I don't think this is a bad thing; the works are enjoyable on more than an intellectual plain. They succeeded in transporting me to a different world more fully than anything I've seen or done in a long time. Nonetheless, I was intrigued and eager to learn more. 

Looking at the catalogue, I learn that Kersalé is known primarily for his site-specific works. He often collaborates with architects (especially Jean Nouvel) and his artworks use light in conjunction with their environments to create otherworldly experiences.

Some of the places he's worked with are pretty exciting. With Jean Nouvel Kersalé worked on the illumination of the Copenhagen Concert Hall, the Torre Agbar in Barcelona and the Hôtel de Ville in Montpellier. He's also done a project, L'Ô, at the Quai Branly, which I plan to see soon. In 2009 he did an installation in Briey to celebrate fifty years of Le Corbusier's Cité Radieuse. In the 1980s and 1990s he lit the Eiffel Tower, the Grand Palais, the Opéra Bastillé, the eurotunnel and the Basilica Saint Denis. 
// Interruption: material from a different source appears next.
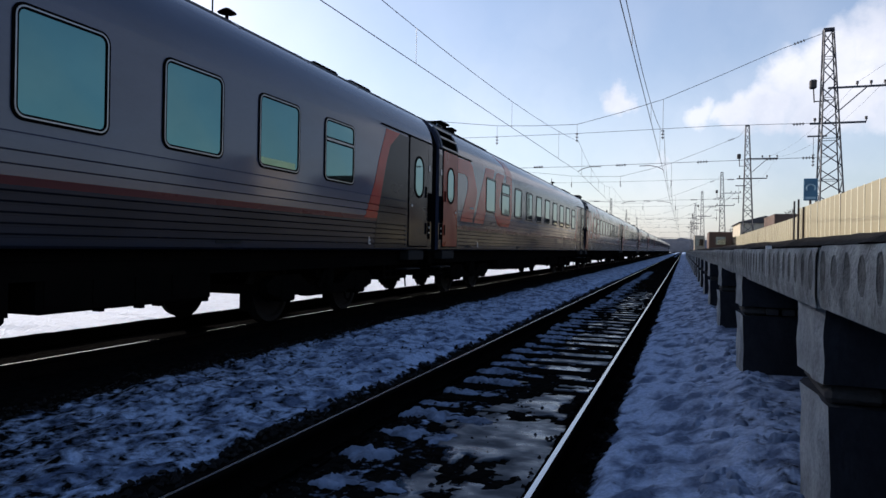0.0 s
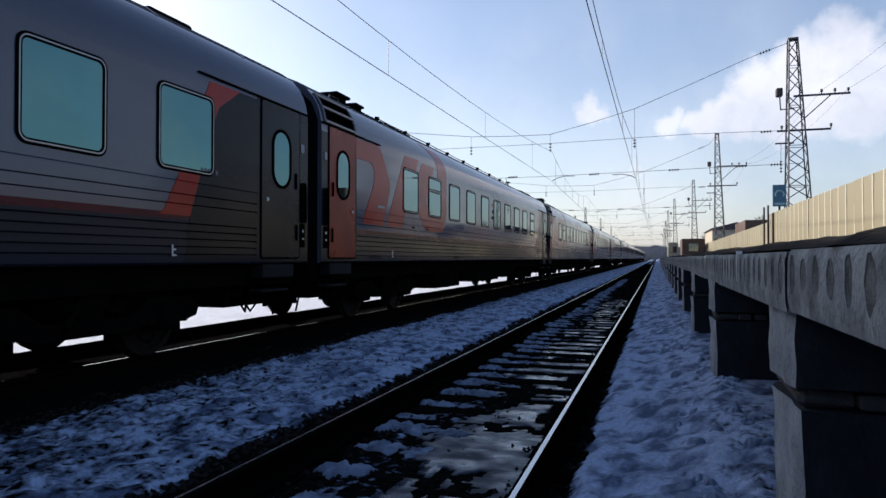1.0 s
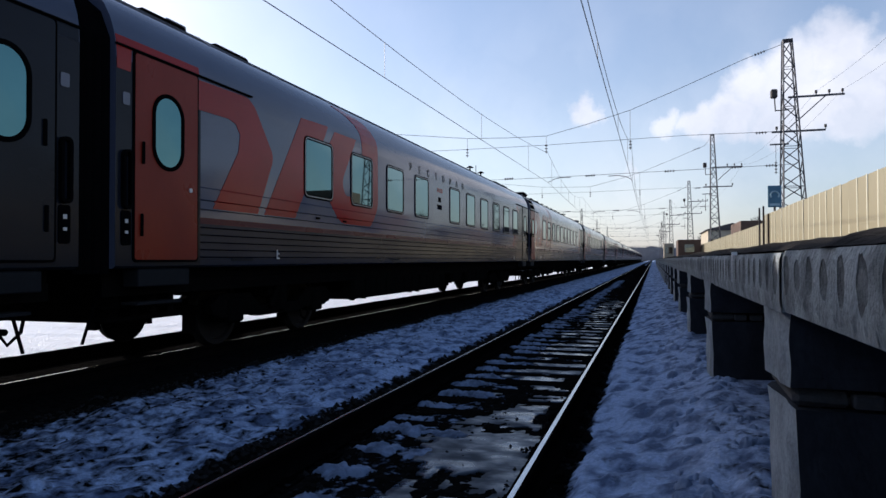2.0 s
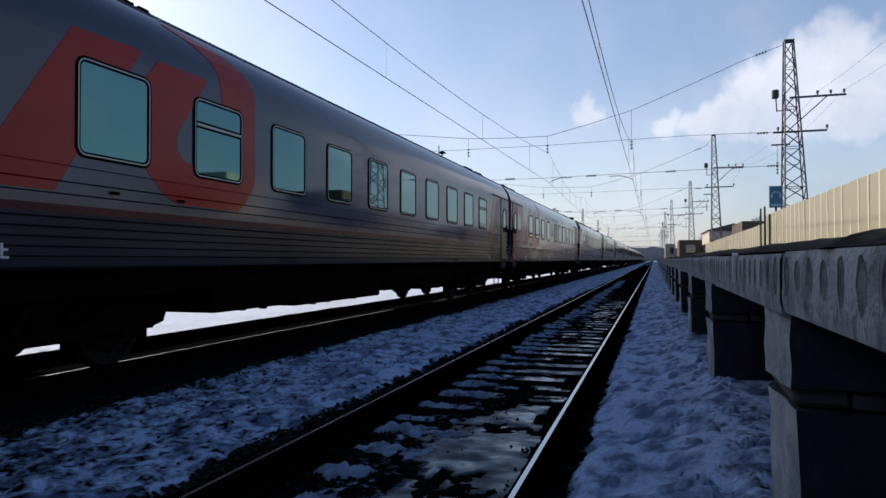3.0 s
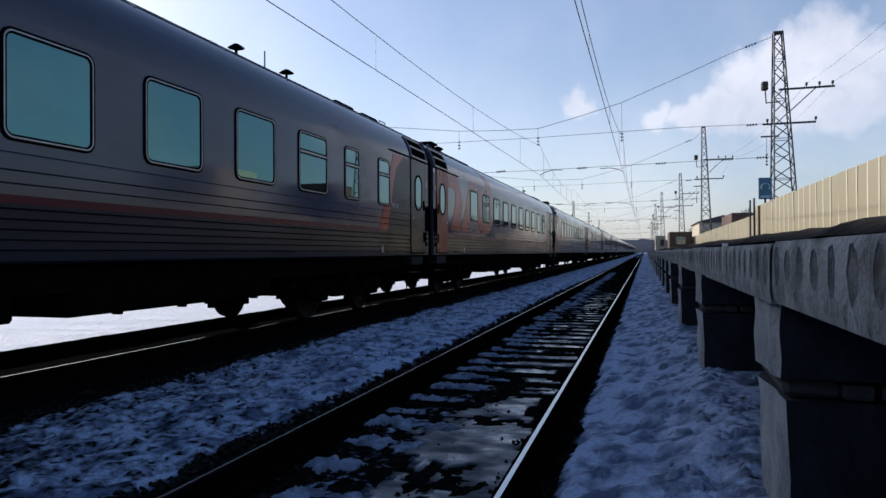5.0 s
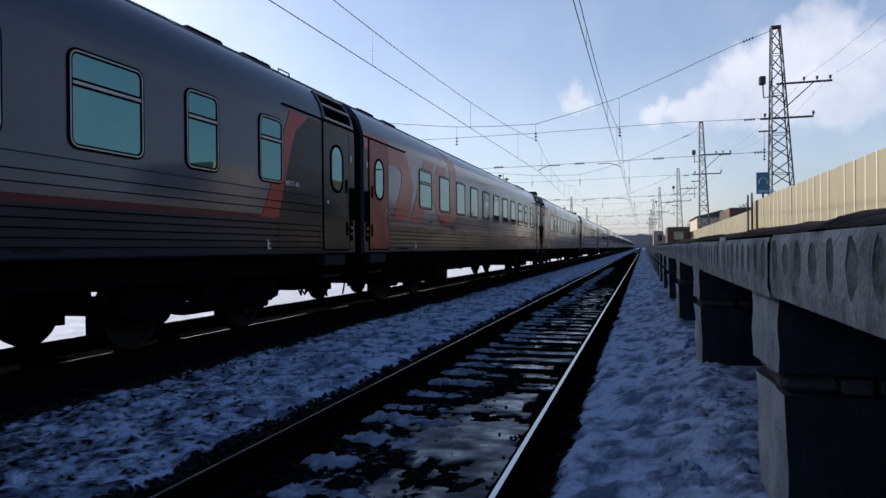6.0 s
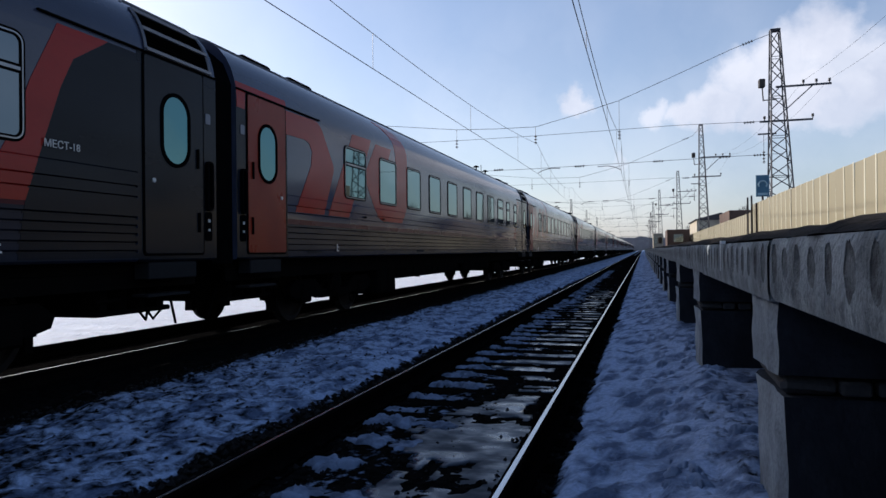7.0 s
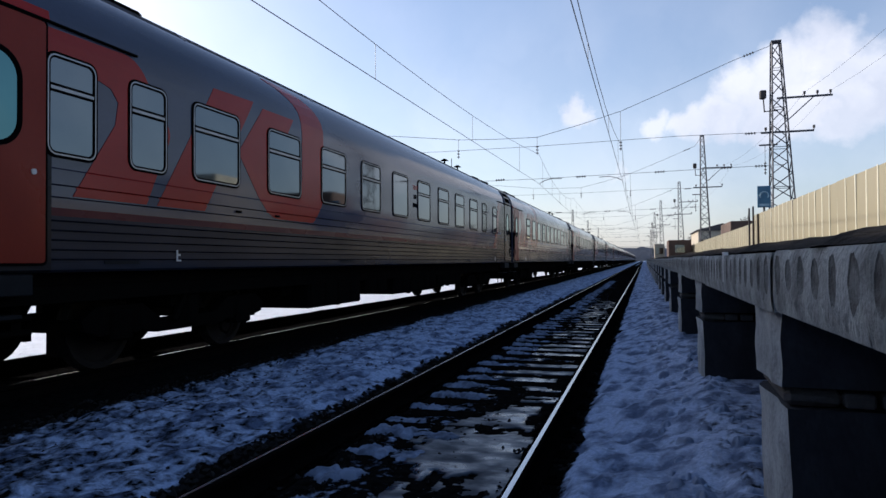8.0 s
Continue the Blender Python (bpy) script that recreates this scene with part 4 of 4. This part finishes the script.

He kind of seems a 21st century version of André Granet, who I did a presentation and essay on for my MPhil. Granet worked on the illuminated fountains at the 1931 Paris Colonial Exposition and the lighting of the Eiffel Tower in 1937 (along with some other wonderful things -like the Hôtel Splendid in Dax- which are less in keeping with Kersalé's practice).

Kersalé's artworks at the Fondation EDF, I learn, were all originally presented outside gallery walls and are evocations of environments. The sounds that one hears -the crashing of waves, often, but also trickling water and wind- are recordings taken on site and the rooms in which video works are presented are attempts to evoke the original circumstances in which a work was presented. There's also a room of video showing the works as they were originally installed on beaches, lighthouses, in forests and even underwater. 

I'm surprised to realise, watching the video and thinking about the title of the show, that there are actually only seven works in the exhibition. Their impact seems so great that it's hard to think of them, collectively, as such a small number. But the videos of these works on their original sites illustrates the grandeur of each individual piece. Kersalé even has the ability to change the appearance of the sea, to enhance even the beauty of a forest.

These videos pretty much guaranteed my willingness to travel to any place that Kersalé has a project in future. I realise that the wall with blue and white shapes moving against square posts is actually a projection of a project on which he attached lights to long posts which were planted in a long serpentine line on a beach. Firm enough to stay in place but constructed of a material flexible enough to move, the lights danced with the movements of the wind. At high tide, the line of lights was surrounded by water. I imagine the original must have been spectacular; it's hard to display something so site-specific in a gallery.

That said, the exhibition does an excellent job of evoking the outdoors. I felt, before learning of the pieces' original sites, that the experience of Verticale Allongée: l'Appel du Large best compared to camping. Sitting there, watching deep blues that stretched (by virtue of mirrors) almost infinitely with a soundtrack of high pitched winds and rustling water, felt both peaceful and sublime in the same way as pitching a tent on an isolated clifftop might. As I mentioned earlier, entering the exhibition made me feel immediately as if I were entering a wilderness; it's the first thought I jotted in my notebook. 

Similarly, Profondeur de Lames: Le Prairies de la Mer really makes you feel as if underwater. You make your way, as if swimming, through a room of hanging plastic and foil walls to sit on a bench looking back. The light that reaches you is filtered and refracted through the strips of plastic.

I wish this exhibition was permanent. It's the sort of thing I'd return to whenever I felt the urge to escape daily life or the city. They say the average visitor to an art gallery spends three seconds on each work (though averaging things out like that is meaningless), but I somehow spent over two hours in the presence of these seven pieces. And, after that, I don't think I could have left if I didn't know I could come back again (at least for the next two weeks).